The divided loyalties of the Bengali intellectuals, torn between their Marxist ideals and loyalty to the hand that gives, has been perhaps best captured by Mrinal Sen (a mostly silent voice against Left Front barbarities in the past) walking in two marches on successive days, one taken out by “citizens against Buddhadeb” and one taken out by the CPIM in support of the Chief Minister. A sidelight: Prabhuji Mithun walked in support of Buddha which was slightly ironic considering that in movies like “Tulkalam” and “MLA Fatakeshto” he is shown as fighting for farmers against evil corporations out to acquire their land. Of course Mithunda has his reasons and I will not try to analyze them here as it is futile trying to peek into the mind of God.
Lastly, Nandigram has been a gift from above for an increasingly irrelevant Mamta Banerjee and for the religious right, who after years of being pilloried by the Left for atrocities on innocents in their states, are enjoying kicking the Reds in the nuts ( I have never seen terror like Nandigram says Mr. Advani [yeah right]) and even accusing the Left of communal violence against minorities, forgetting of course to mention that many of the victims and many of the accused are Muslims.

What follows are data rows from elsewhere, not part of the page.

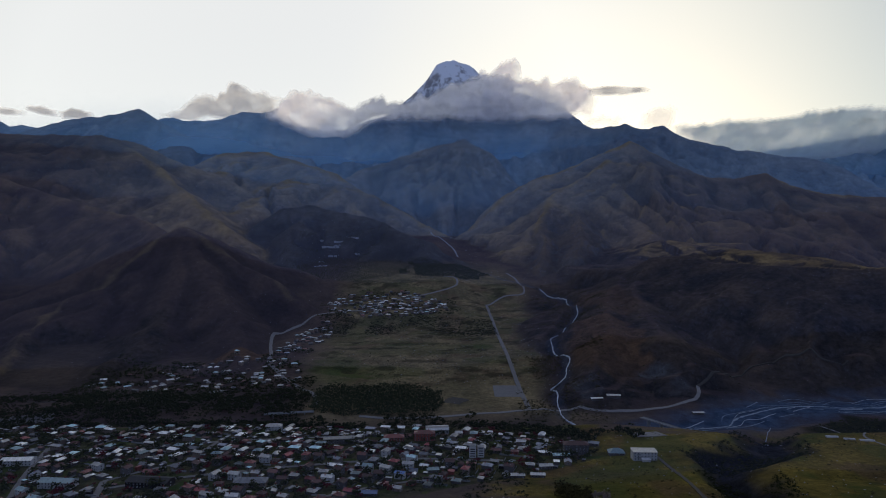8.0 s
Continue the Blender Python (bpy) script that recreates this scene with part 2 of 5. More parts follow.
def leaf_material(name, a, b, rough=0.85):
    m, n, l, p = fresh(name, rough)
    p.inputs["Specular IOR Level"].default_value = 0.04
    g = n.new("ShaderNodeNewGeometry")
    own = n.new("ShaderNodeObjectInfo")
    colour = mixed(n, l, g.outputs["Random Per Island"], a, b)
    shade = ramp(n, l, own.outputs["Random"], [(0.0, (0.6, 0.62, 0.6)), (1.0, (1, 1, 1))])
    l.new(mixed(n, l, 1.0, colour, shade, "MULTIPLY"), p.inputs["Base Color"])
    return m


NEEDLES = leaf_material("dark_pine_needles", (0.02, 0.0195, 0.008), (0.04, 0.035, 0.013))
WOOD_LEAVES = leaf_material("dark_wood_leaves", (0.026, 0.0245, 0.009), (0.056, 0.046, 0.016))
RED_LEAVES = leaf_material("dark_crimson_leaves", (0.1, 0.018, 0.024), (0.17, 0.03, 0.036))
LEAVES = leaf_material("dull_green_leaves", (0.022, 0.03, 0.011), (0.045, 0.046, 0.018))
GROVE_LEAVES = leaf_material("soft_green_leaves", (0.04, 0.052, 0.024), (0.075, 0.082, 0.036))
DRY_LEAVES = leaf_material("dry_scrub_leaves", (0.06, 0.055, 0.025), (0.1, 0.08, 0.035))
BARK = plain_material("bark", (0.09, 0.065, 0.045), (0.05, 0.038, 0.03), 0.95, 3.0)
# ---- the lie of the land ----
# Each ridge: name, steepness of its flanks, crest line.
RIDGES = [
    ("west_foot", 0.50, [(-1872, 2485, 428), (-1234, 1891, 168), (-1022, 1676, 53), (-896, 1496, -24)]),
    ("massif_spur", 0.60, [(-1445, 3317, 790), (-1115, 3093, 620), (-834, 2772, 441), (-626, 2507, 306)]),
    ("church_spur", 0.60, [(-402, 2776, 425), (-403, 2543, 309), (-395, 2341, 214), (-277, 2132, 144)]),
    ("cone_spur", 0.50, [(-627, 2048, 315), (-512, 1857, 204), (-407, 1689, 101), (-360, 1534, 46), (-330, 1420, 26)]),
    ("terrace_spur", 0.42, [(640, 1826, 179), (530, 1481, 115), (504, 1312, 85), (520, 1241, 57)]),
    ("far_west_range", 0.60, [(-3040, 4670, 1165), (-2804, 4654, 1108), (-2667, 4645, 1054), (-2569, 4639, 1063), (-2412, 4629, 1025)]),
    ("west_range", 0.75, [(-3221, 4227, 892), (-2757, 4241, 913), (-2425, 4260, 944), (-2274, 4271, 984), (-2140, 4282, 1036), (-1873, 4277, 1065), (-1663, 4265, 1111), (-1535, 4226, 1033), (-1355, 4114, 930)]),
    ("rocky_range", 0.90, [(-1776, 4476, 1035), (-1586, 4465, 1082), (-1517, 4461, 1091), (-1414, 4455, 1068), (-1261, 4445, 1073), (-1045, 4406, 1130), (-928, 4385, 1121), (-823, 4365, 1149), (-752, 4346, 1097), (-616, 4306, 1017), (-424, 4246, 973)]),
    ("west_massif", 0.62, [(-2351, 2821, 868), (-2157, 3109, 826), (-1953, 3263, 782), (-1703, 3290, 786), (-1445, 3317, 790), (-1276, 3305, 743), (-1072, 3271, 657), (-870, 3236, 578), (-710, 3196, 507), (-554, 3159, 441)]),
    ("gorge_hill", 0.58, [(-981, 3637, 748), (-763, 3624, 765), (-513, 3506, 676), (-323, 3421, 620), (-185, 3336, 520), (-39, 3266, 453), (129, 3172, 349)]),
    ("church_hill", 0.60, [(-639, 2557, 253), (-559, 2684, 350), (-490, 2741, 405), (-402, 2776, 425), (-266, 2727, 402), (-169, 2680, 377), (-29, 2591, 329), (102, 2482, 275)]),
    ("spur_ridge", 0.80, [(-2118, 2954, 685), (-1654, 2774, 543), (-1366, 2655, 460), (-1074, 2485, 384), (-868, 2322, 343), (-735, 2163, 307)]),
    ("cone_hill", 0.72, [(-751, 1179, 13), (-795, 1406, 28), (-834, 1554, 46), (-880, 1735, 72), (-802, 1875, 182), (-714, 2011, 281), (-627, 2048, 317), (-536, 2000, 272), (-447, 1944, 214), (-331, 1886, 172), (-268, 1841, 127)]),
    ("knoll", 0.50, [(-627, 2048, 315), (-595, 1832, 189), (-581, 1669, 92), (-575, 1530, 52), (-570, 1390, 22)]),
    ("front_foot", 0.75, [(640, 2882, 441), (560, 2560, 292), (515, 2330, 222), (470, 2190, 168)]),
    ("front_crag", 0.8, [(760, 2800, 400), (700, 2560, 330), (650, 2380, 270), (610, 2240, 218)]),
    ("middle_peak", 0.85, [(-251, 3880, 693), (-49, 3893, 755), (222, 3878, 842), (392, 3868, 884), (514, 3809, 796), (614, 3747, 670), (692, 3714, 601)]),
    ("snow_base", 1.00, [(-583, 4334, 989), (-358, 4335, 1001), (-209, 4341, 1061), (18, 4341, 1077), (436, 4315, 1072), (702, 4299, 1059), (1070, 4234, 1080), (1273, 4143, 1003)]),
    ("snow_peak", 1.35, [(-303, 4627, 1090), (-143, 4638, 1156), (-22, 4645, 1237), (79, 4652, 1325), (181, 4653, 1434), (262, 4655, 1538), (364, 4649, 1567), (466, 4643, 1535), (547, 4631, 1461), (688, 4603, 1368), (1088, 4466, 1224), (1219, 4355, 1102)]),
    ("east_range", 0.80, [(1059, 4188, 1034), (1273, 4143, 1007), (1347, 4031, 999), (1405, 3988, 1010), (1487, 3962, 968), (1608, 3949, 992), (1689, 3884, 916), (1842, 3828, 861), (1989, 3770, 817), (2164, 3708, 784), (2365, 3642, 751), (2512, 3604, 700), (2667, 3536, 600), (2878, 3461, 504)]),
    ("far_east_range", 0.70, [(2341, 4425, 861), (2580, 4411, 915), (2820, 4397, 945), (3060, 4383, 987), (3412, 4362, 1041), (3939, 4331, 1113)]),
    ("east_peak", 0.60, [(301, 3074, 329), (400, 3113, 413), (520, 3171, 509), (676, 3245, 591), (833, 3294, 637), (1025, 3340, 722), (1199, 3364, 806), (1292, 3324, 738), (1425, 3277, 652), (1562, 3249, 604), (1669, 3223, 588), (1832, 3194, 619), (1952, 3146, 555), (2081, 3117, 512), (2384, 3057, 494), (2813, 2944, 442)]),
    ("front_spur", 0.60, [(1047, 3223, 683), (876, 3130, 585), (726, 3028, 505), (639, 2882, 441), (527, 2637, 308)]),
    ("front_spur_east", 0.60, [(793, 3024, 492), (911, 2966, 463), (973, 2761, 375), (975, 2509, 309)]),
    ("terrace", 0.58, [(631, 1957, 177), (701, 1904, 232), (768, 1819, 238), (817, 1716, 221), (883, 1612, 222), (947, 1548, 221), (1029, 1483, 219), (1218, 1371, 219)]),
    ("terrace_back", 0.25, [(801, 2168, 232), (930, 2300, 284), (1023, 1955, 254), (1156, 1776, 234), (1161, 1645, 218)]),
    ("terrace_nose", 0.42, [(621, 1928, 178), (482, 1555, 122), (386, 1309, 80), (346, 1211, 52)]),
]

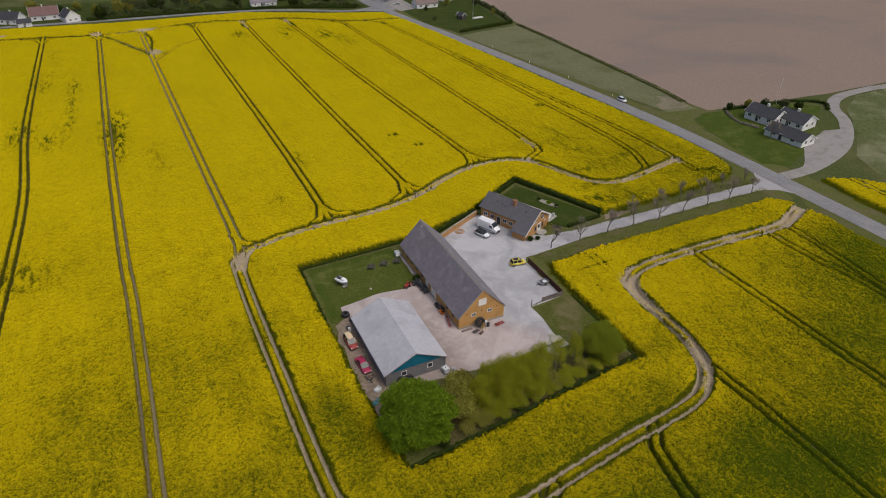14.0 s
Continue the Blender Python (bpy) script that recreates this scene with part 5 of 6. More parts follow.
def rounded(ob):
    """Rounds the pressed sheet metal of a car."""
    mod = ob.modifiers.new("rounding", "SUBSURF")
    mod.levels = mod.render_levels = 1
    return ob


def build_car(name, m, L, W, H, body_mat, label, roof_mat=None, nose=0.26, tail=0.08, hood=0.56, group="", ends=0.8, sunroof=None):
    """A car along local y, its front at +y. nose and tail: share of the length before and behind the cabin."""
    c = thing(name, m, label, "car", group)
    w, belt = W / 2, H * 0.60
    f, r = L / 2, -L / 2
    bm = loft(bmesh.new(), [ring(r, w * ends, 0.36, belt * 0.88), ring(r + 0.12, w * (0.55 + 0.48 * ends), 0.26, belt * 0.98), ring(r + 0.5, w, 0.2, belt), ring(r + L * 0.5, w, 0.2, belt), ring(f - L * nose, w, 0.2, belt * 0.98),
                            ring(f - L * nose * 0.5, w * 0.98, 0.2, H * hood), ring(f - 0.15, w * (0.54 + 0.48 * ends), 0.24, H * hood * 0.86), ring(f, w * (ends - 0.03), 0.32, H * hood * 0.7)])
    rounded(part("body", bm, body_mat, c, smooth=True))
    cy0, cy1 = r + L * tail, f - L * nose

    def section(y, wb, z):
        return [(-wb, y, belt - 0.02), (wb, y, belt - 0.02), (wb * 0.84, y, z), (-wb * 0.84, y, z)]
    top = H - 0.05
    part("window_band", loft(bmesh.new(), [section(cy0, w * 0.9, belt), section(cy0 + 0.09 * L, w * 0.93, top * 0.97), section(cy0 + 0.45 * (cy1 - cy0), w * 0.94, top), section(cy1 - 0.17 * L, w * 0.93, top * 0.985), section(cy1 + 0.04 * L, w * 0.9, belt)]), "carglass", c)
    bm = loft(bmesh.new(), [[(-k, y, z), (k, y, z), (k * 0.92, y, z + 0.05), (-k * 0.92, y, z + 0.05)] for y, k, z in
                            ((cy0 + 0.07 * L, w * 0.76, top * 0.95), (cy0 + 0.11 * L, w * 0.79, top * 0.985), (cy0 + 0.45 * (cy1 - cy0), w * 0.8, top), (cy1 - 0.19 * L, w * 0.79, top * 0.985), (cy1 - 0.16 * L, w * 0.76, top * 0.96))])
    rounded(part("roof", bm, roof_mat or body_mat, c, smooth=True))
    if sunroof:
        part("sunroof", boxed(-w * 0.5, w * 0.5, cy0 + 0.14 * L, cy1 - 0.24 * L, top + 0.02, top + 0.064, 0.03), sunroof, c)
    for s in (-1, 1):
        for y in (cy0 + 0.05 * L, cy0 + 0.5 * (cy1 - cy0)):
            part("pillar", rodded((s * w * 0.93, y, belt - 0.02), (s * w * 0.8, y + 0.04 * L * (1 if y < cy0 + 0.1 * L else 0), top), 0.045, n=6), roof_mat or body_mat, c)
        part("pillar", rodded((s * w * 0.9, cy1 + 0.03 * L, belt), (s * w * 0.79, cy1 - 0.16 * L, top), 0.04, n=6), roof_mat or body_mat, c)
        part("mirror", boxed(s * (w + 0.1) - 0.08, s * (w + 0.1) + 0.08, cy1 - 0.1 * L, cy1 - 0.1 * L + 0.1, belt + 0.02, belt + 0.15, 0.02), body_mat, c)
        part("headlight", boxed(s * w * 0.66 - 0.16, s * w * 0.66 + 0.16, f - 0.16, f - 0.01, H * 0.40, H * 0.48, 0.02), "lampclear", c)
        part("tail_light", boxed(s * w * 0.74 - 0.1, s * w * 0.74 + 0.1, r - 0.01, r + 0.14, belt * 0.7, belt * 0.9, 0.02), "lampred", c)
        for y in (r + 0.19 * L, f - 0.19 * L):
            wheel(c, s * (w - 0.09), y, 0.31, 0.2)
    part("bumper", boxed(-w * 0.8, w * 0.8, f - 0.12, f + 0.03, 0.22, 0.42, 0.03), "darkplastic", c)
    part("bumper", boxed(-w * 0.82, w * 0.82, r - 0.03, r + 0.12, 0.24, 0.44, 0.03), body_mat, c)
    return c


def build_van(m):
    c = thing("van", m, "white high-roofed panel van parked by the house", "van")
    w, L = 1.0, 5.9
    f, r = L / 2, -L / 2

    def sec(y, z0, z1, k=1.0):
        return [(-w * 0.94 * k, y, z0), (w * 0.94 * k, y, z0), (w * k, y, z0 + 0.4), (w * k, y, z1 - 0.45), (w * 0.9 * k, y, z1), (-w * 0.9 * k, y, z1), (-w * k, y, z1 - 0.45), (-w * k, y, z0 + 0.4)]
    part("body", loft(bmesh.new(), [sec(r, 0.4, 2.42, 0.97), sec(r + 0.1, 0.3, 2.52), sec(0.9, 0.3, 2.56), sec(1.25, 0.3, 2.48, 0.985), sec(2.1, 0.3, 1.5, 0.97), sec(2.7, 0.32, 1.18, 0.94), sec(f, 0.38, 0.95, 0.82)]), "carwhite", c)
    bm = bmesh.new()
    vs = [bm.verts.new(p) for p in ((-0.8, 1.31, 2.42), (0.8, 1.31, 2.42), (0.84, 2.06, 1.555), (-0.84, 2.06, 1.555))]
    ws = [bm.verts.new((v.co.x, v.co.y + 0.05, v.co.z + 0.03)) for v in vs]
    bm.faces.new(ws)
    bm.faces.new(vs[::-1])
    for i in range(4):
        bm.faces.new((vs[i], vs[(i + 1) % 4], ws[(i + 1) % 4], ws[i]))
    bmesh.ops.recalc_face_normals(bm, faces=bm.faces)
    part("windscreen", bm, "carglass", c)
    for s in (-1, 1):
        part("side_window", boxed(s * 0.995 - 0.015, s * 0.995 + 0.015, 0.85, 1.75, 1.4, 1.95, 0.01), "carglass", c)
        part("mirror", boxed(s * 1.14 - 0.09, s * 1.14 + 0.09, 1.75, 1.87, 1.35, 1.7, 0.03), "darkplastic", c)
        part("headlight", boxed(s * 0.72 - 0.18, s * 0.72 + 0.18, f - 0.3, f - 0.03, 0.78, 0.98, 0.03), "lampclear", c)
        part("tail_light", boxed(s * 0.92 - 0.06, s * 0.92 + 0.06, r - 0.02, r + 0.05, 0.9, 1.5), "lampred", c)
        part("side_trim", boxed(s * 1.0 - 0.02, s * 1.0 + 0.02, -1.5, 1.4, 0.55, 0.7, 0.01), "darkplastic", c)
        for y in (r + 1.1, f - 0.95):
            wheel(c, s * 0.9, y, 0.35, 0.22)
    part("bumper", boxed(-0.85, 0.85, f - 0.12, f + 0.05, 0.3, 0.62, 0.04), "darkplastic", c)
    part("grille", boxed(-0.5, 0.5, f - 0.06, f + 0.02, 0.66, 0.9, 0.02), "darkplastic", c)
    return c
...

Once the smokescreen has cleared, political punches landed and the sense of outrage has dissipated, what’s left in Nandigram is a human tragedy of epic proportions whose the victims have cut across all political lines.
What’s even more horrifying however is what lies in the future.
With the continued perpetuation of the traditional Marxist power idiom of violent cadre-ism and the accompanying reactionary “itching-for-violence” Maoist-Trinamool presence in rural Bengal, incidents like Nandigram will remain just one rumor, just one notice, just one bullet away from happening.